なので波動方程式自体が収縮しなくても確率を元にプログラムコードで収縮する(決定する)ように作ってあるのでしょう。


VR解釈を使えば量子力学のやっかいな問題の説明は以上ですみます。
もちろんこの説明が正しいとも間違っているとも証明のしようがないことは分かっています。
ですがそれは今までの解釈にしても同様なのですよ。
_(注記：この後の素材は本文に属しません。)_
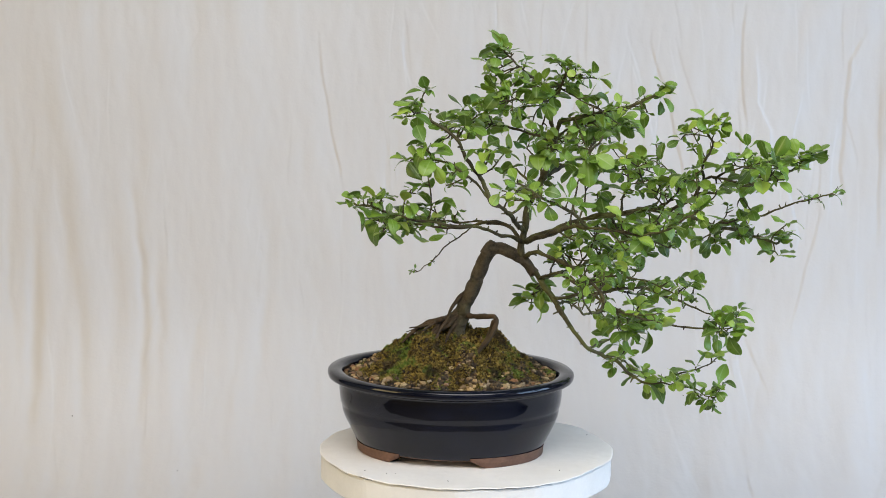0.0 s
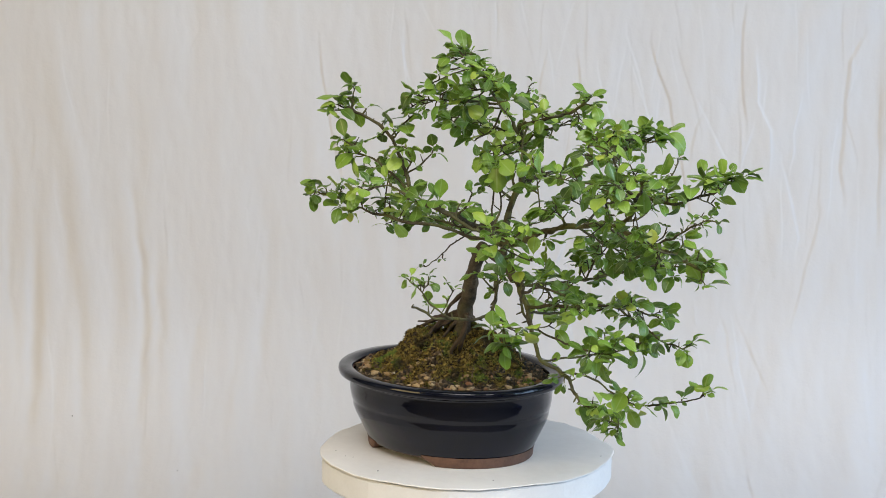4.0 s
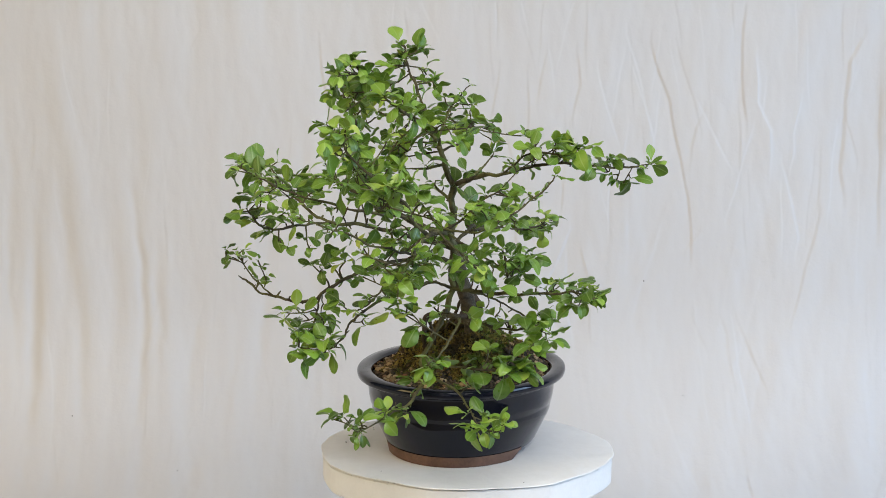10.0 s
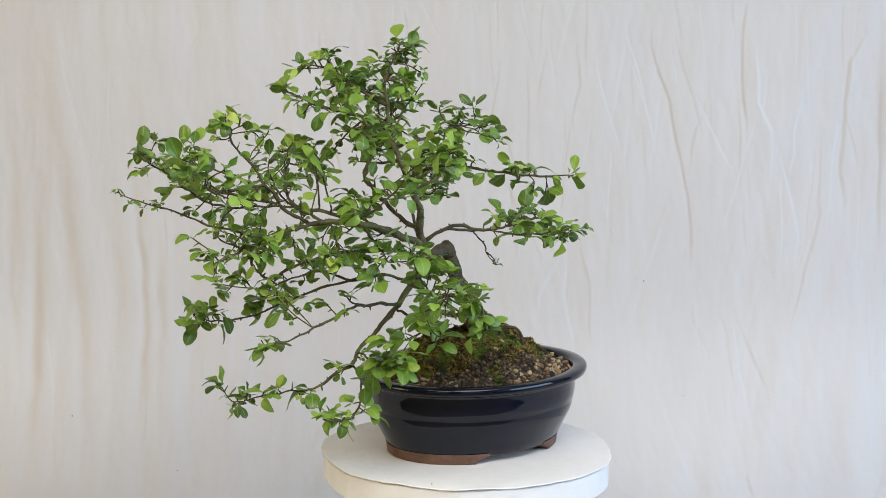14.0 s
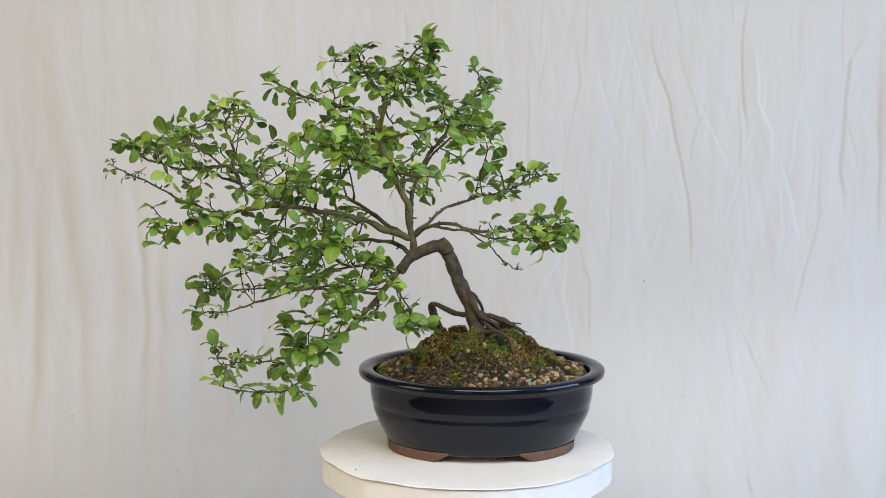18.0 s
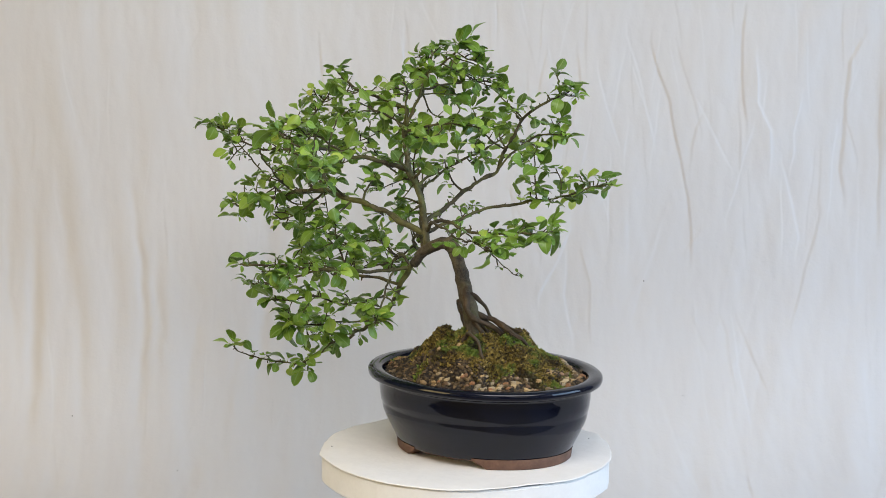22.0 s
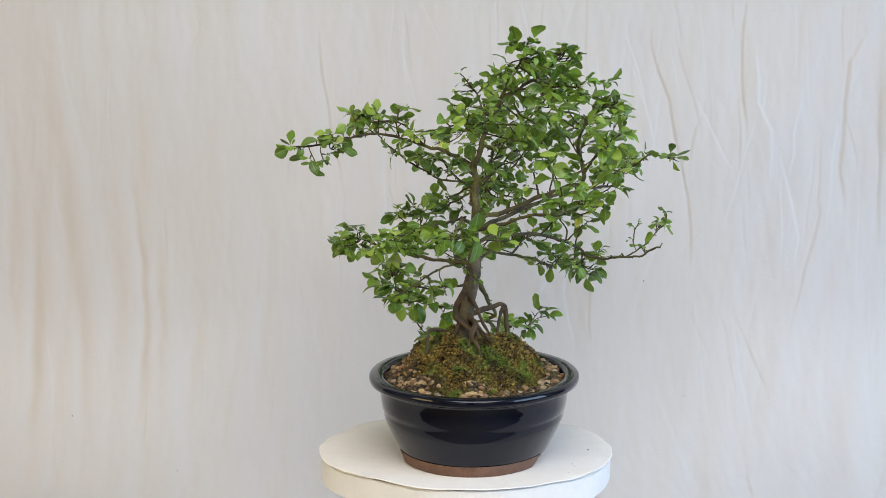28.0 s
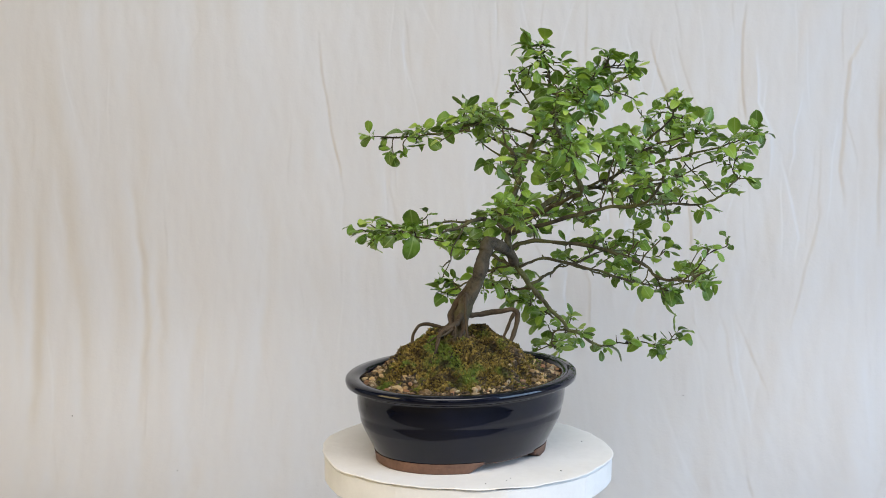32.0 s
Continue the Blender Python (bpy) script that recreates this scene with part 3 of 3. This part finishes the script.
def spur(store, q, d, length, n, size, r=0.0009, young=0.0):
    """A short leafy spur on a twig."""
    d = d.normalized()
    mid = q + d * length * 0.5 + Vector((trng.uniform(-1, 1), trng.uniform(-1, 1), trng.uniform(-0.3, 1))) * length * 0.12
    end = q + d * length
    add_tube(store, [q, mid, end], r, r * 0.6, 5, 2, 0, 0.2)
    rosette(end, (end - mid), n, size, young)


def limb(points, r0, r1, tips=(), bare=0.35, gap=10.0, size=22.0, wiggle=2.8, power=0.8, sides=8, material=None, label="", ends=True, young=0.0):
    """A branch through points in millimetres, with leafy twigs out to the tips."""
    store = ([], [])
    pts = [Vector(p) / 1000 for p in points]
    last = pts[-1] - pts[-2]
    pts[-1] = pts[-1] - last.normalized() * min(0.008, last.length * 0.6)
    if material is None:
        r0 *= 0.76
    way = add_tube(store, pts, r0 / 1000, r1 / 1000, sides, 7, wiggle / 1000, 0.45, power)
    size *= 0.00097
    gap *= 1.22

    def clothe(path, start, ends):
        """Spurs along a twig, from a share of its length on."""
        run, want = 0.0, trng.uniform(0.3, 0.9) * gap / 1000
        for i in range(1, len(path)):
            q, u = path[i]
            step = q - path[i - 1][0]
            run += step.length
            if u < start or run < want or step.length < 1e-6:
                continue
            run, want = 0.0, gap / 1000 * trng.uniform(0.6, 1.5)
            d = step.normalized()
            aside = Vector((trng.gauss(0, 1), trng.gauss(0, 1), trng.gauss(0.35, 0.7)))
            aside -= aside.dot(d) * d
            if trng.random() < 0.22:  # a bare thorn
                add_tube(store, [q, q + (aside.normalized() + d * 0.4) * trng.uniform(0.003, 0.009)], 0.0008, 0.0003, 4, 2, 0, 0)
                continue
            spur(store, q, aside.normalized() + d * 0.5, trng.uniform(0.003, 0.012), trng.choice((3, 3, 4, 4, 5)), size * trng.uniform(0.7, 1.05), young=young)
        if ends:
            rosette(path[-1][0], path[-1][0] - path[-2][0], trng.choice((4, 4, 5)), size * 0.85, 0.16 + young)

    clothe(way, bare, ends)
    run = 0.0
    for i in range(4, len(way)):  # knobs and short dead spurs along the bare wood
        q, u = way[i]
        step = q - way[i - 1][0]
        run += step.length
        if run > 0.009 and trng.random() < 0.6:
            run = 0.0
            aside = Vector((trng.gauss(0, 1), trng.gauss(0, 1), trng.gauss(0.3, 0.8)))
            aside = (aside - aside.dot(step) / max(step.length_squared, 1e-9) * step).normalized()
            rr = (r0 + (r1 - r0) * u ** power) / 1000
            out = rr + trng.choice((0.0012, 0.002, 0.0035, 0.006))
            add_tube(store, [q, q + aside * out * 0.6, q + aside * out], min(0.0013, rr * 0.8), 0.0006, 5, 2, 0, 0.3)
    for tip in tips:
        tip = Vector(tip) / 1000
        start, u = min(way, key=lambda w: (w[0] - tip).length + 0.03 * w[1])
        ln = (tip - start).length
        tip = start.lerp(tip, max(0.35, 1 - 0.008 / max(ln, 0.001)))
        mid = start.lerp(tip, 0.5) + Vector((trng.uniform(-1, 1), trng.uniform(-1, 1), trng.uniform(-0.8, 0.4))) * ln * 0.12
        rr = (r0 + (r1 - r0) * u ** power) / 1000
        twig = add_tube(store, [start, mid, tip], min(rr * 0.6, 0.0022), 0.0007, 6, 6, 0.0011, 0.2)
        clothe(twig, 0.35 if ln > 0.03 else 0.6, True)
    BRANCHES.append(part("branch", mesh_of("branch", store[0], store[1], material or TWIG), TWIG, TREE, label))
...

ならばオッカムの剃刀的に考えてみても、より仮定が少なくシンプルな方が良くありませんか?

それにコペンハーゲン解釈にしろ多世界解釈にしろ仮にそれらが正しかったとして、この宇宙が計算機で出来ていないとしたなら、逆に一体何で出来ているのですか? 物質ですか? 11次元のヒモですか?
だとしたら物質以外の空間や物理法則は何で出来ているのですか?
何れもその問いには答えていません。

つまりコペンハーゲン解釈にしても多世界解釈にしてもこの宇宙がコンピューターで出来ているか否かは別問題であり、要するに“不明”と言うことです。
ならばVR解釈一つだけを受け入れた方が、多世界だの重ね合わせだのといった不可解な概念(仮定)を導入する必要がないので、綺麗な説明になると思います。

「あれ? なんだか本当に宇宙がコンピューターで出来ている気がしてきたぞ」
もしそう思って頂けたなら、私の説明は成功ということです。


因みにですが、多世界解釈は数学的な矛盾はなくとも感情的に受け入れにくい解釈だとされてきました。
これについてはVR解釈も同様だと思いますが、多世界解釈とVR解釈の二つで比べたら、皆さんは感情的にはどちらが受け入れやすいですか?
私はVR解釈です。

もしも私がプログラマーとしてコンピューターの中にこの宇宙と同じVRの世界を作るとしたなら、その世界が観測のたびに無限に枝分かれしていくようなプログラムは組みません。
なぜならプログラムが複雑になることもありますが一番の理由は、もし世界を際限なく増やしていくようなプログラムを作ったら、メモリー容量もCPUパワーもどれだけあっても足りないからです。

因みにですが、実際に作られている現在の3Dゲームではプレイヤーが観測するまではあらゆる景色は未計算になっており、プレイヤーが見ていない景色も含めて全てを計算して更に多世界に分岐するような物は存在していません。

今回はイントロなのでこの辺にしておきましょう。